Repeat all of the material below exactly as written, images excluded.

*** Data lines ***

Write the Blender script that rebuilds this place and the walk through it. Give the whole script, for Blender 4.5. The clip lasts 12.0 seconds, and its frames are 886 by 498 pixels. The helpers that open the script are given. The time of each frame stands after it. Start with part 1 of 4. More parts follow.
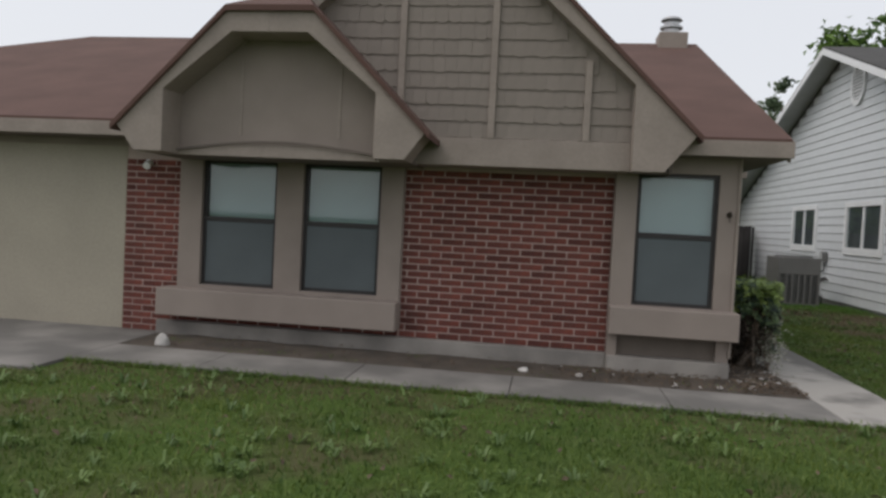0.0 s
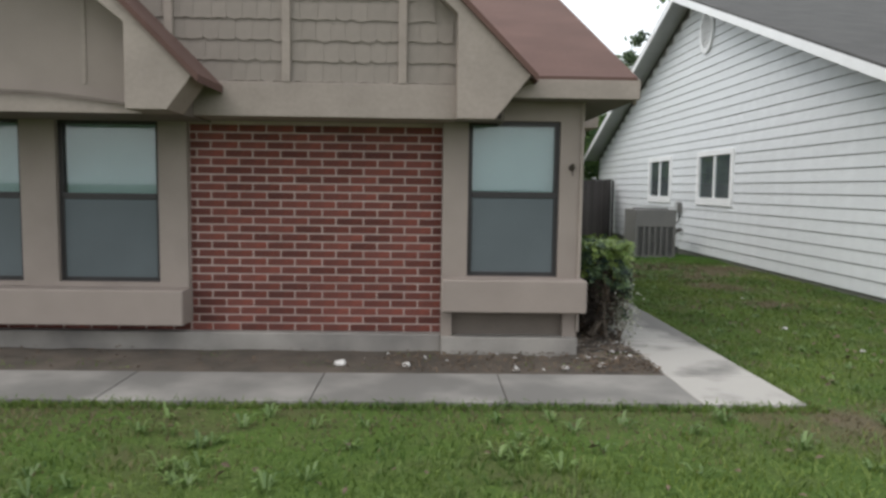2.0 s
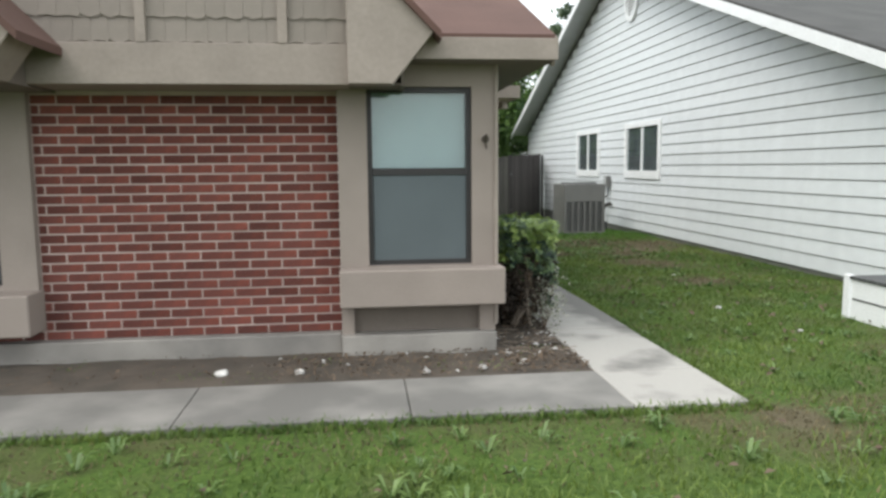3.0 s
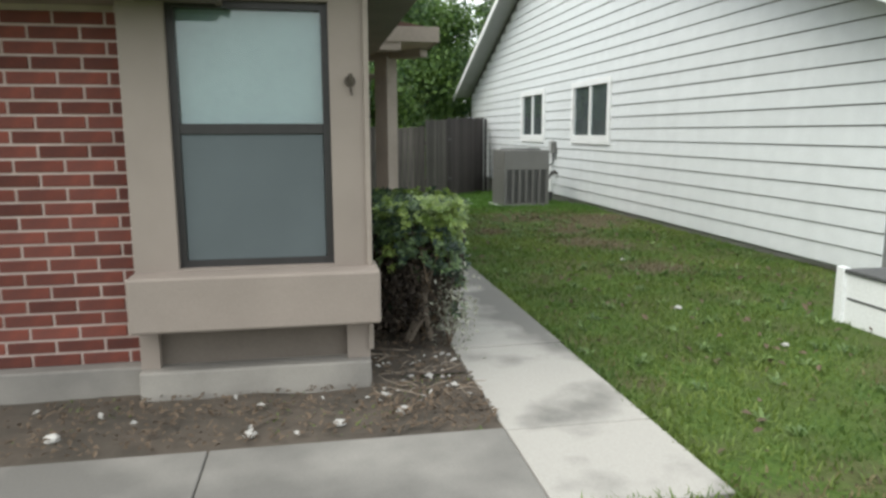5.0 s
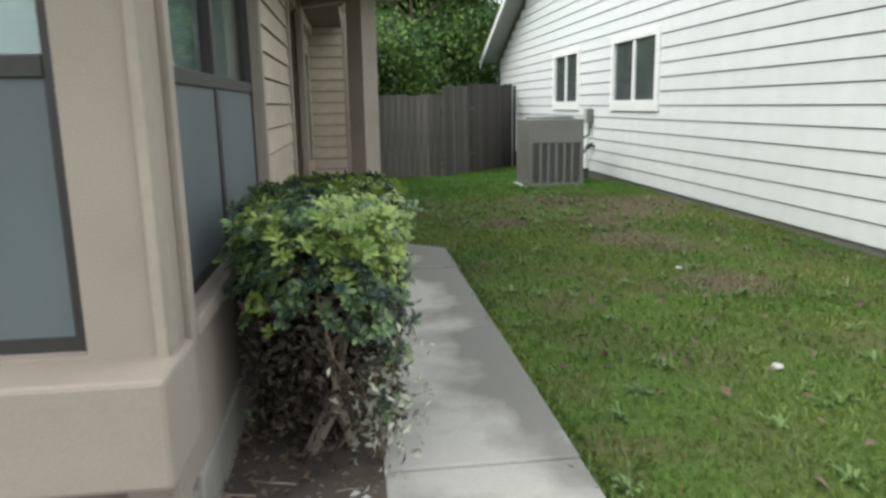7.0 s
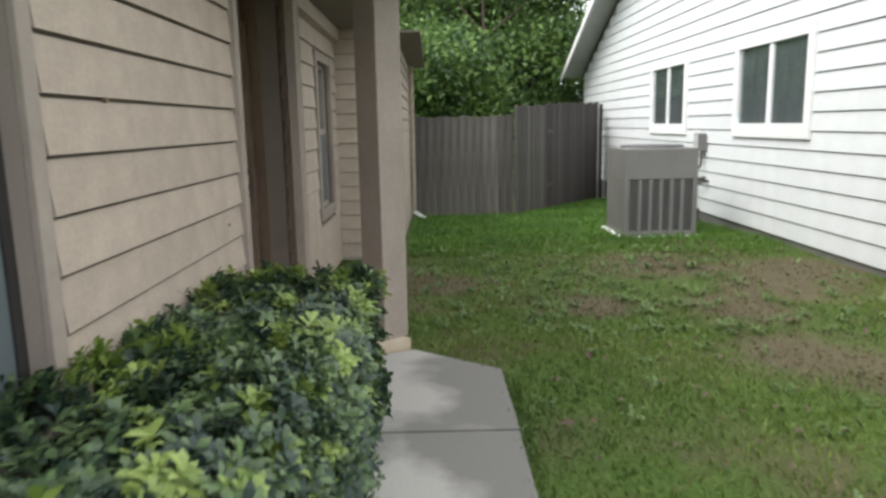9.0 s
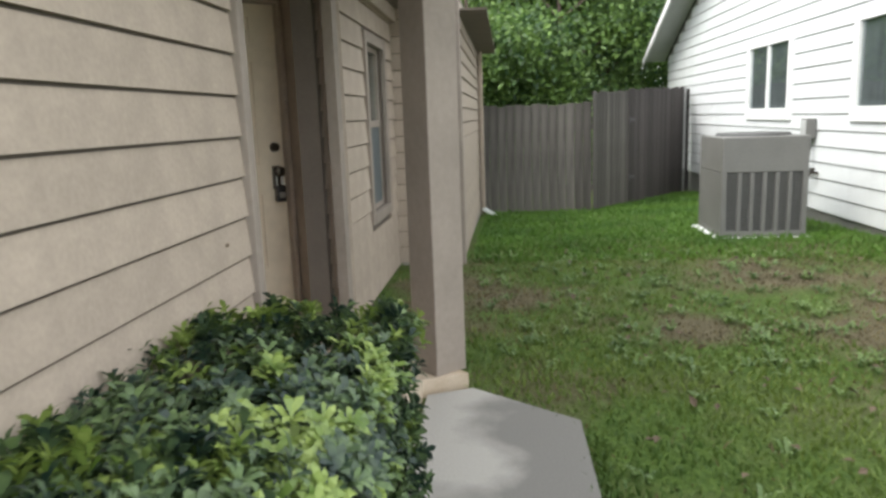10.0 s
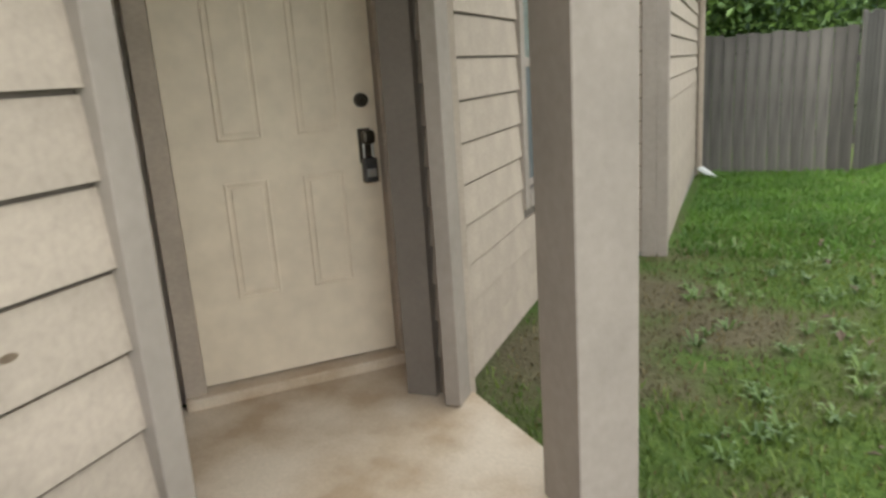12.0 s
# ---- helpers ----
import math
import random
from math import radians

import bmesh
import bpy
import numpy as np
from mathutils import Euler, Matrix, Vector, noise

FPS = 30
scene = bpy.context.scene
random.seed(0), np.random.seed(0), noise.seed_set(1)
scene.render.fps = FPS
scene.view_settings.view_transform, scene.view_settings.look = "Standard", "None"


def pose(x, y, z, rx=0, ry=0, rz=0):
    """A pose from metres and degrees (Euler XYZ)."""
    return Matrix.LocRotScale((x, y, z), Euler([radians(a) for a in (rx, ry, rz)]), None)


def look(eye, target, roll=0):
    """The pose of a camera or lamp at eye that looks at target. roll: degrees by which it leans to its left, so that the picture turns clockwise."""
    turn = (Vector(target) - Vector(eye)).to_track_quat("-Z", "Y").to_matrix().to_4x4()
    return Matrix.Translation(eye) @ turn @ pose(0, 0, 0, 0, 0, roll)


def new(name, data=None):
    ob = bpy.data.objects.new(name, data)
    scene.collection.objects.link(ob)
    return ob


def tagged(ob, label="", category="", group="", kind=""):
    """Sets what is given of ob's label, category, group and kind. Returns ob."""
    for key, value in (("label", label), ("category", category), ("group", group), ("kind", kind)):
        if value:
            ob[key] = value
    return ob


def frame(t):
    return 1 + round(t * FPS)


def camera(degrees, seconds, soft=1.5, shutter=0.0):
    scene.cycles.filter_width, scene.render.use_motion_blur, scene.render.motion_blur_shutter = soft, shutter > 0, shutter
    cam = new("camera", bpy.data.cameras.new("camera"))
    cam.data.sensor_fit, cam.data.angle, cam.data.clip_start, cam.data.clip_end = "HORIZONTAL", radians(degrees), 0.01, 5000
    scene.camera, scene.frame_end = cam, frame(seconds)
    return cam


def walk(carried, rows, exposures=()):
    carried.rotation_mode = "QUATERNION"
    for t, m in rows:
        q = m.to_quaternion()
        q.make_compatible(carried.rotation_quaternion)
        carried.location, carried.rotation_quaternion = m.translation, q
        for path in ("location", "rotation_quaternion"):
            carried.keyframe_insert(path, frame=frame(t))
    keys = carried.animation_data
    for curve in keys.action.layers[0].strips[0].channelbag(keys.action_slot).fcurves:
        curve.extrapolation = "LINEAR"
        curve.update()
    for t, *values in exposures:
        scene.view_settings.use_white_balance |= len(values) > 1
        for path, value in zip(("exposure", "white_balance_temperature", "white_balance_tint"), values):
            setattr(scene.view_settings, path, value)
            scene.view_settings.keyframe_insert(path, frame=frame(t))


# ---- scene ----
cam = camera(64.0, 12.0, soft=2.8, shutter=0.3)
PATH = [
    (0, (-0.673, -7.911, 1.479), (-0.967, -5.934, 1.403), 2.9),
    (0.5, (-0.627, -7.66, 1.461), (-0.953, -5.688, 1.386), 3.0),
    (1, (-0.408, -7.201, 1.459), (-0.623, -5.214, 1.374), 2.3),
    (1.5, (-0.272, -6.853, 1.479), (-0.35, -4.859, 1.355), 1.7),
    (2, (-0.134, -6.58, 1.503), (-0.089, -4.588, 1.331), 0.8),
    (2.5, (0.02, -6.307, 1.532), (0.161, -4.324, 1.317), 0.2),
    (3, (0.184, -5.796, 1.486), (0.407, -3.822, 1.255), -0.5),
    (4.8, (0.899, -4.358, 1.447), (1.229, -2.409, 1.142), -0.5),
    (5, (0.971, -4.101, 1.426), (1.318, -2.158, 1.101), -0.2),
    (5.5, (1.185, -3.634, 1.426), (1.541, -1.701, 1.055), -0.3),
    (6, (1.418, -3.147, 1.419), (1.743, -1.217, 1.012), -0.6),
    (6.5, (1.599, -2.612, 1.361), (1.881, -0.673, 0.959), -1.3),
    (7, (1.785, -2.035, 1.335), (2.018, -0.09, 0.937), -1.0),
    (8.8, (2.207, 0.26, 1.432), (2.251, 2.229, 1.084), -1.1),
    (9, (2.219, 0.582, 1.421), (2.24, 2.552, 1.075), -1.1),
    (9.5, (2.26, 0.968, 1.411), (2.177, 2.938, 1.071), -1.9),
    (10, (2.276, 1.425, 1.406), (2.089, 3.382, 1.041), -2.1),
    (10.5, (2.292, 1.847, 1.391), (1.991, 3.781, 0.982), -2.3),
    (11, (2.282, 2.287, 1.393), (1.851, 4.185, 0.934), -1.5),
    (11.5, (2.236, 2.74, 1.378), (1.674, 4.596, 0.886), -1.6),
    (12, (2.25, 3.196, 1.35), (1.505, 4.984, 0.866), -3.9),
]
walk(cam, [(t, look(e, g, r)) for t, e, g, r in PATH],
     exposures=[(0.0, -0.2, 6600, 13), (0.5, -0.48, 6600, 11), (1.0, -0.25, 6550, 10), (1.5, -0.04, 6500, 9), (2.0, 0.50, 6500, 10), (2.4, 0.78, 6500, 8), (3.2, 0.94, 6500, 7), (5.0, 0.90, 6600, 5),
                (5.5, 0.77, 6600, 5), (7.0, 1.13, 6600, 5), (9.0, 1.45, 6650, 9), (10.5, 1.82, 6700, 8), (11.3, 2.03, 6750, 7), (12.0, 2.13, 6800, 7)])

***

▶ _Exercise answer_:
Write the Blender script that rebuilds this place and the walk through it. Give the whole script, for Blender 4.5. The clip lasts 12.0 seconds, and its frames are 886 by 498 pixels. The helpers that open the script are given. The time of each frame stands after it. Start with part 1 of 4. More parts follow.
0.0 s
2.0 s
3.0 s
5.0 s
7.0 s
9.0 s
10.0 s
12.0 s
# ---- helpers ----
import math
import random
from math import radians

import bmesh
import bpy
import numpy as np
from mathutils import Euler, Matrix, Vector, noise

FPS = 30
scene = bpy.context.scene
random.seed(0), np.random.seed(0), noise.seed_set(1)
scene.render.fps = FPS
scene.view_settings.view_transform, scene.view_settings.look = "Standard", "None"


def pose(x, y, z, rx=0, ry=0, rz=0):
    """A pose from metres and degrees (Euler XYZ)."""
    return Matrix.LocRotScale((x, y, z), Euler([radians(a) for a in (rx, ry, rz)]), None)


def look(eye, target, roll=0):
    """The pose of a camera or lamp at eye that looks at target. roll: degrees by which it leans to its left, so that the picture turns clockwise."""
    turn = (Vector(target) - Vector(eye)).to_track_quat("-Z", "Y").to_matrix().to_4x4()
    return Matrix.Translation(eye) @ turn @ pose(0, 0, 0, 0, 0, roll)


def new(name, data=None):
    ob = bpy.data.objects.new(name, data)
    scene.collection.objects.link(ob)
    return ob


def tagged(ob, label="", category="", group="", kind=""):
    """Sets what is given of ob's label, category, group and kind. Returns ob."""
    for key, value in (("label", label), ("category", category), ("group", group), ("kind", kind)):
        if value:
            ob[key] = value
    return ob


def frame(t):
    return 1 + round(t * FPS)


def camera(degrees, seconds, soft=1.5, shutter=0.0):
    scene.cycles.filter_width, scene.render.use_motion_blur, scene.render.motion_blur_shutter = soft, shutter > 0, shutter
    cam = new("camera", bpy.data.cameras.new("camera"))
    cam.data.sensor_fit, cam.data.angle, cam.data.clip_start, cam.data.clip_end = "HORIZONTAL", radians(degrees), 0.01, 5000
    scene.camera, scene.frame_end = cam, frame(seconds)
    return cam


def walk(carried, rows, exposures=()):
    carried.rotation_mode = "QUATERNION"
    for t, m in rows:
        q = m.to_quaternion()
        q.make_compatible(carried.rotation_quaternion)
        carried.location, carried.rotation_quaternion = m.translation, q
        for path in ("location", "rotation_quaternion"):
            carried.keyframe_insert(path, frame=frame(t))
    keys = carried.animation_data
    for curve in keys.action.layers[0].strips[0].channelbag(keys.action_slot).fcurves:
        curve.extrapolation = "LINEAR"
        curve.update()
    for t, *values in exposures:
        scene.view_settings.use_white_balance |= len(values) > 1
        for path, value in zip(("exposure", "white_balance_temperature", "white_balance_tint"), values):
            setattr(scene.view_settings, path, value)
            scene.view_settings.keyframe_insert(path, frame=frame(t))


# ---- scene ----
cam = camera(64.0, 12.0, soft=2.8, shutter=0.3)
PATH = [
    (0, (-0.673, -7.911, 1.479), (-0.967, -5.934, 1.403), 2.9),
    (0.5, (-0.627, -7.66, 1.461), (-0.953, -5.688, 1.386), 3.0),
    (1, (-0.408, -7.201, 1.459), (-0.623, -5.214, 1.374), 2.3),
    (1.5, (-0.272, -6.853, 1.479), (-0.35, -4.859, 1.355), 1.7),
    (2, (-0.134, -6.58, 1.503), (-0.089, -4.588, 1.331), 0.8),
    (2.5, (0.02, -6.307, 1.532), (0.161, -4.324, 1.317), 0.2),
    (3, (0.184, -5.796, 1.486), (0.407, -3.822, 1.255), -0.5),
    (4.8, (0.899, -4.358, 1.447), (1.229, -2.409, 1.142), -0.5),
    (5, (0.971, -4.101, 1.426), (1.318, -2.158, 1.101), -0.2),
    (5.5, (1.185, -3.634, 1.426), (1.541, -1.701, 1.055), -0.3),
    (6, (1.418, -3.147, 1.419), (1.743, -1.217, 1.012), -0.6),
    (6.5, (1.599, -2.612, 1.361), (1.881, -0.673, 0.959), -1.3),
    (7, (1.785, -2.035, 1.335), (2.018, -0.09, 0.937), -1.0),
    (8.8, (2.207, 0.26, 1.432), (2.251, 2.229, 1.084), -1.1),
    (9, (2.219, 0.582, 1.421), (2.24, 2.552, 1.075), -1.1),
    (9.5, (2.26, 0.968, 1.411), (2.177, 2.938, 1.071), -1.9),
    (10, (2.276, 1.425, 1.406), (2.089, 3.382, 1.041), -2.1),
    (10.5, (2.292, 1.847, 1.391), (1.991, 3.781, 0.982), -2.3),
    (11, (2.282, 2.287, 1.393), (1.851, 4.185, 0.934), -1.5),
    (11.5, (2.236, 2.74, 1.378), (1.674, 4.596, 0.886), -1.6),
    (12, (2.25, 3.196, 1.35), (1.505, 4.984, 0.866), -3.9),
]
walk(cam, [(t, look(e, g, r)) for t, e, g, r in PATH],
     exposures=[(0.0, -0.2, 6600, 13), (0.5, -0.48, 6600, 11), (1.0, -0.25, 6550, 10), (1.5, -0.04, 6500, 9), (2.0, 0.50, 6500, 10), (2.4, 0.78, 6500, 8), (3.2, 0.94, 6500, 7), (5.0, 0.90, 6600, 5),
                (5.5, 0.77, 6600, 5), (7.0, 1.13, 6600, 5), (9.0, 1.45, 6650, 9), (10.5, 1.82, 6700, 8), (11.3, 2.03, 6750, 7), (12.0, 2.13, 6800, 7)])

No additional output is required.